В белорусских губерниях из числа местных крестьян были сформированы сельские вооружённые караулы, которые задерживали мятежников и передавали их в руки законных властей. Караулы оказали существенную помощь правительственным войскам в подавлении мятежа, и сотни белорусских крестьян были удостоены высоких государственных наград.
Полковник А.Д. Соколов в рапорте князю В.А. Долгорукову о положении в Могилёвской губернии писал:
«Многие помещики-поляки Могилёвской губ. участвуют в мятеже против правительства, и многие из них хотя не участвуют явно, но сочувствуют восстанию, крестьяне же, напротив, где только можно, выказывают свою преданность Государю-Императору и, сколько от них зависит, способствуют к подавлению мятежа;
в одно могилёвское уездное управление ими доставлено до 80 чел. разного звания людей, пойманных в лесах и на дорогах, из числа которых хотя и не все, но многие находились в шайках мятежников и впоследствии отстали или отделились, крестьянами также представлено более 30 чел. помещиков, которые, как они утверждают, доставляли продовольствие шайкам или внушали крестьянам не повиноваться русскому правительству и признать над собой владычество Польши и по другим обстоятельствам навлекли на себя их подозрение».
Точное число жертв польских карателей установить трудно.
Сам Муравьёв называл цифру в 500 человек. По информации «Московских ведомостей», на 19 сентября 1863 года количество только повешенных поляками достигло 750 человек. По данным III отделения Собственной Его Императорского Величества канцелярии, за весь 1863 год повстанцы казнили 924 человека. «Энциклопедический словарь» Брокгауза и Ефрона указывает, что число жертв повстанческого террора равнялось примерно 2 тысячам человек.
Бесчинства польских мятежников коснулись семей двух выдающихся уроженцев Белоруссии — лингвиста Антона Семёновича Будиловича и философа Николая Онуфриевича Лосского.
Отец Будиловича получил от поляков извещение о том, что он приговорён к смертной казни «как слишком русский», однако повстанцам не удалось его отыскать.

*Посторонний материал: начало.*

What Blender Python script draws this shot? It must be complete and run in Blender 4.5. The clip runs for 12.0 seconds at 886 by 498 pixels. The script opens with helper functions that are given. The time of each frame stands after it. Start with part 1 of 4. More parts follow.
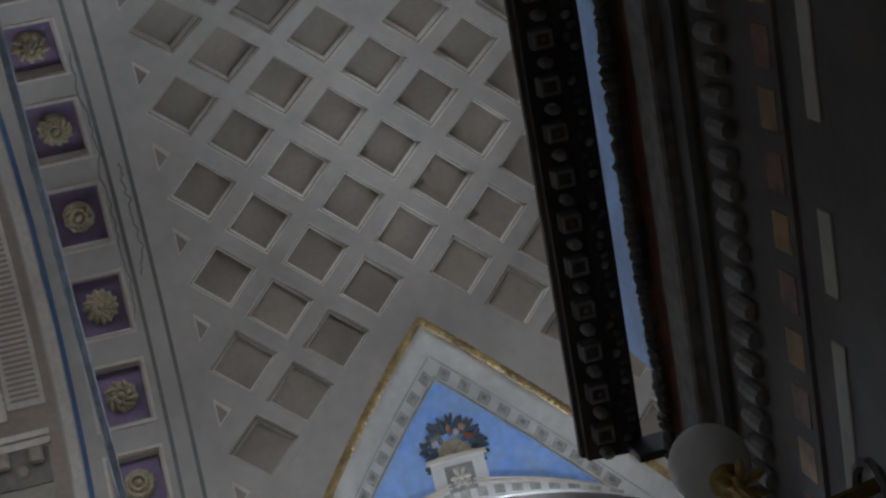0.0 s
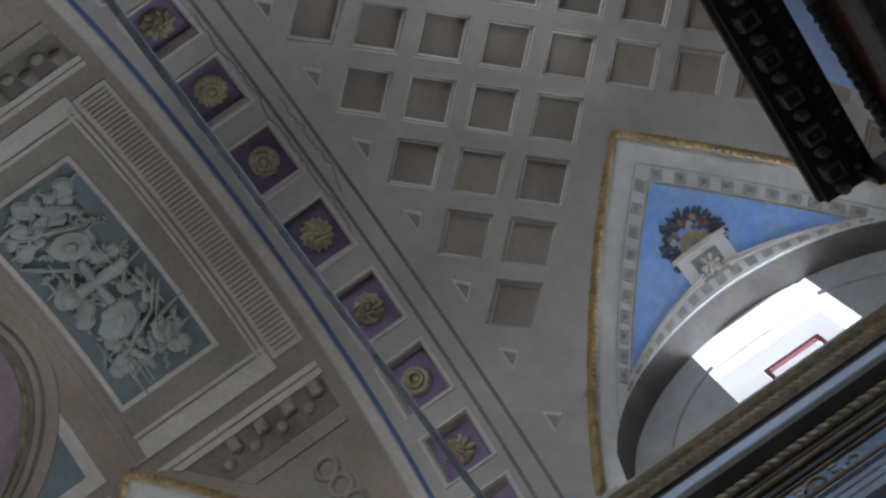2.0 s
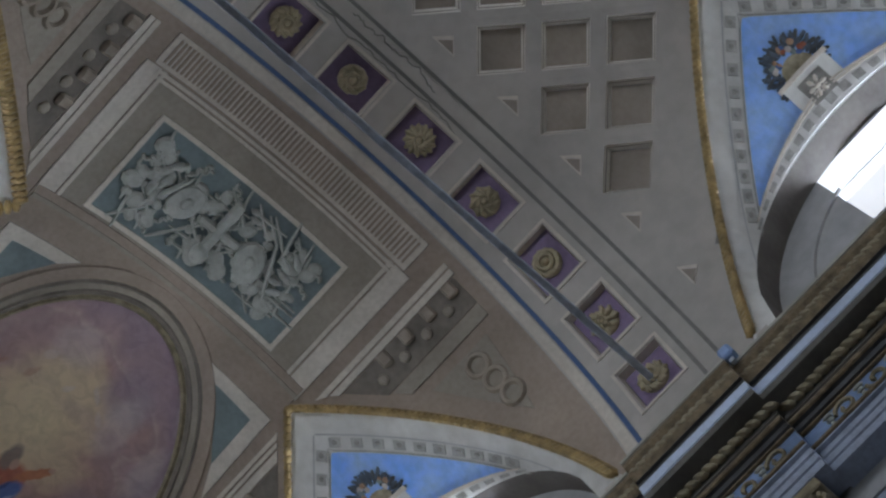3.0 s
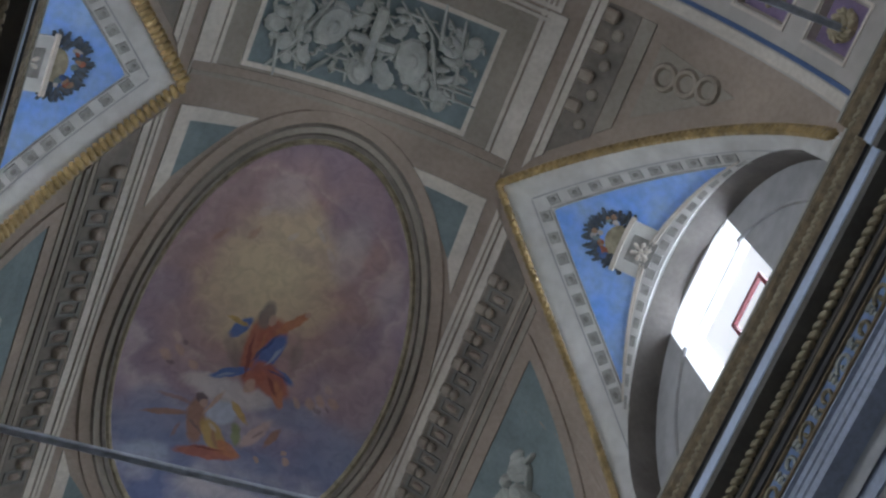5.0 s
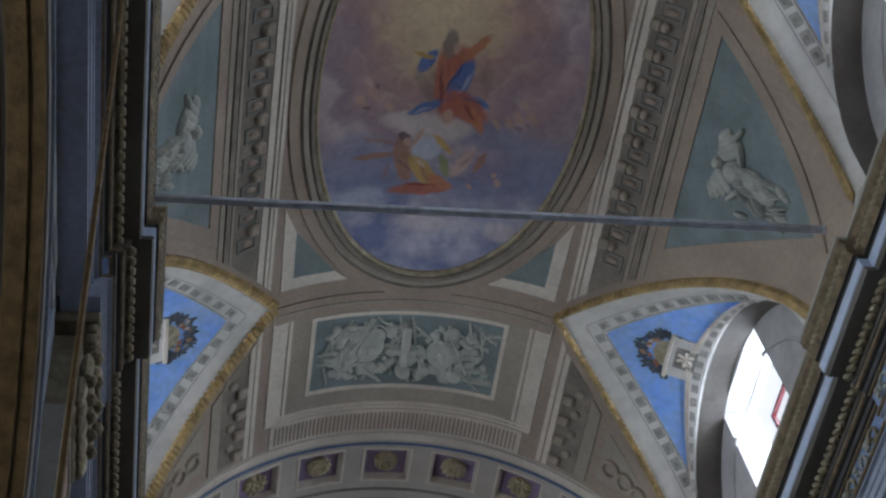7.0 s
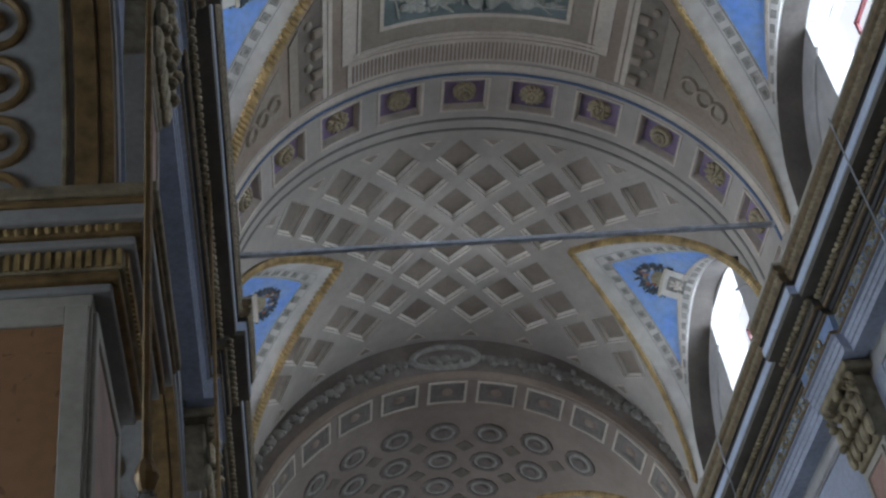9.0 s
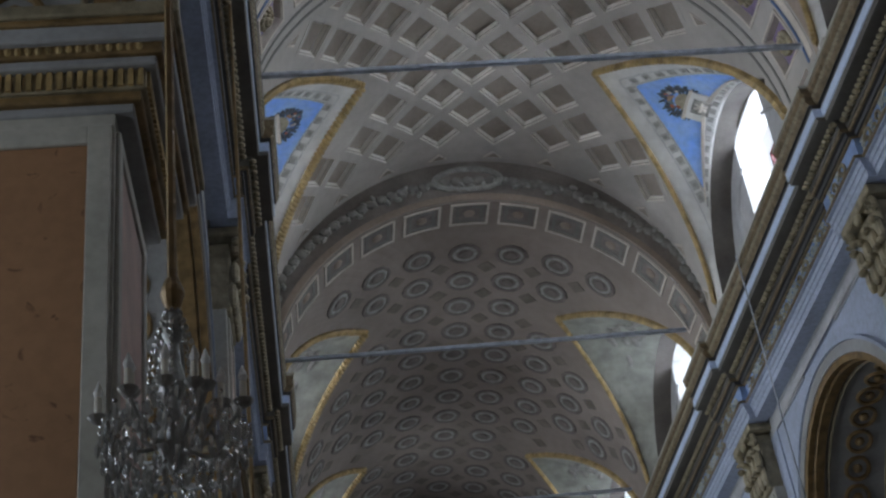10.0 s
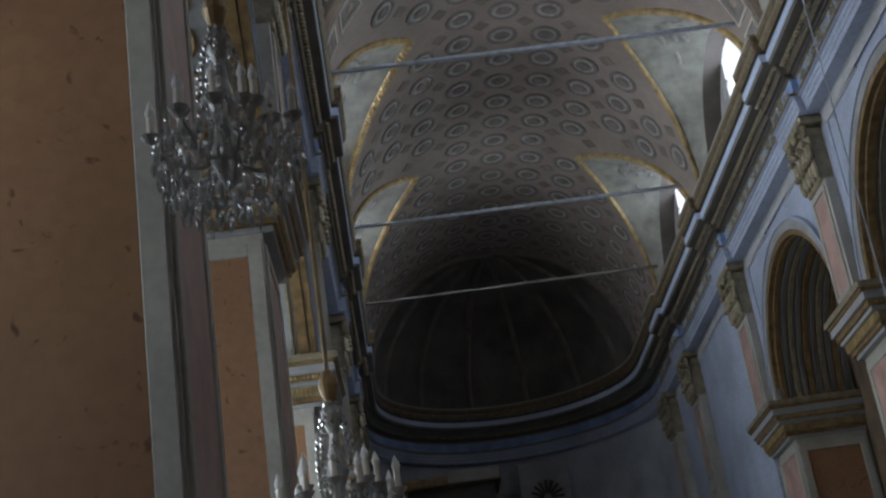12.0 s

А вот родственник Лосского не смог избежать расправы: «Дед мой Иван был униатским священником в местечке Усвят (очевидно, он был униатом до 1839 года, а после Полоцкого собора стал православным. — прим. автора). Говорят, он был замучен польскими повстанцами в 1863 году за то, что хорошо объяснял крестьянам значение манифеста об уничтожении крепостного права; они распяли его на кресте».
По отношению к православным священнослужителям повстанцы проявляли особую жестокость. Вероятно, одной из главных причин этого была нарочито антиправославная позиция Калиновского.
«Православие — вера собачья, схизма, которую силой навязали российские власти», — так Винцент Константы характеризовал исконную веру белорусов.
В обозе повстанческого отряда Людвика Нарбутта, орудовавшего в Пинском уезде, была найдена чудовищная по содержанию листовка. На ней изображался повешенный на суку православный священник и содержалась надпись на польском языке:
«Это ты, поп, будешь так висеть, если не исправишься. Если у тебя ещё чешется язык брехать в церкви хлопам бредни, то лучше наколи его шпилькой!! А вороны будут насыщаться твоим телом!!! Ах, какая же это будет позорная смерть???» Автором сего «шедевра» повстанческой пропаганды предположительно был Франциск Бенедикт Богушевич, будущий отец-основатель белорусского националистического проекта.
Пожалуй, наиболее известными мучениками за веру, принявшими смерть от рук польских карателей, был священник Даниил Конопасевич.
Он служил в церкви деревни Богушевичи Игуменского уезда Минской губернии. После начала восстания отец Даниил поддержал борьбу белорусских крестьян против польских инсургентов. Кроме того, он проводил отпевание павших в боях с мятежниками воинов русской армии. За это повстанцы приговорили его к смерти.
23 мая 1863 года мятежники убили богушевичского батюшку, повесив его во дворе собственного дома. Пока убийцы находились в Богушевичах, они запрещали снимать тело священника, чтобы оно висело подольше в назидание своим противникам.
В 1907 году в «Братском листке», издававшемся в Минске, было напечатано стихотворение, посвящённое отцу Даниилу. Вот его первые три четверостишья:
Незаметный герой в небогатом селенье
Нашей Минской губернии жил —
Пастырь добрый, учивший о вечном спасенье,
Чистый сердцем — отец Даниил.
Было время крамолы врагов православья:
Бунт затеяла польская знать,
Омрачённая злобой и чувством тщеславья,
Силясь Польшу былую создать.
Там, где исстари русское царство сложилось,
Колыбель нашей веры была,
Вдруг повстанцев мятежная шайка явилась
И народ на мятеж подняла.
Таким образом, Винцент Константы Калиновский, избранный белорусскими националистами в качестве своего героя, полностью соответствует тем негативным характеристикам, которыми националисты необоснованно наделяют Михаила Николаевича Муравьёва-Виленского.
Банды Калиновского развернули террор против мирного населения Белоруссии: нещадно убивали — главным образом вешали — крестьян, православных священников и представителей других социальных групп.
В этой связи будет правильным именовать «вешателем» именно «нашего человека» Калиновского.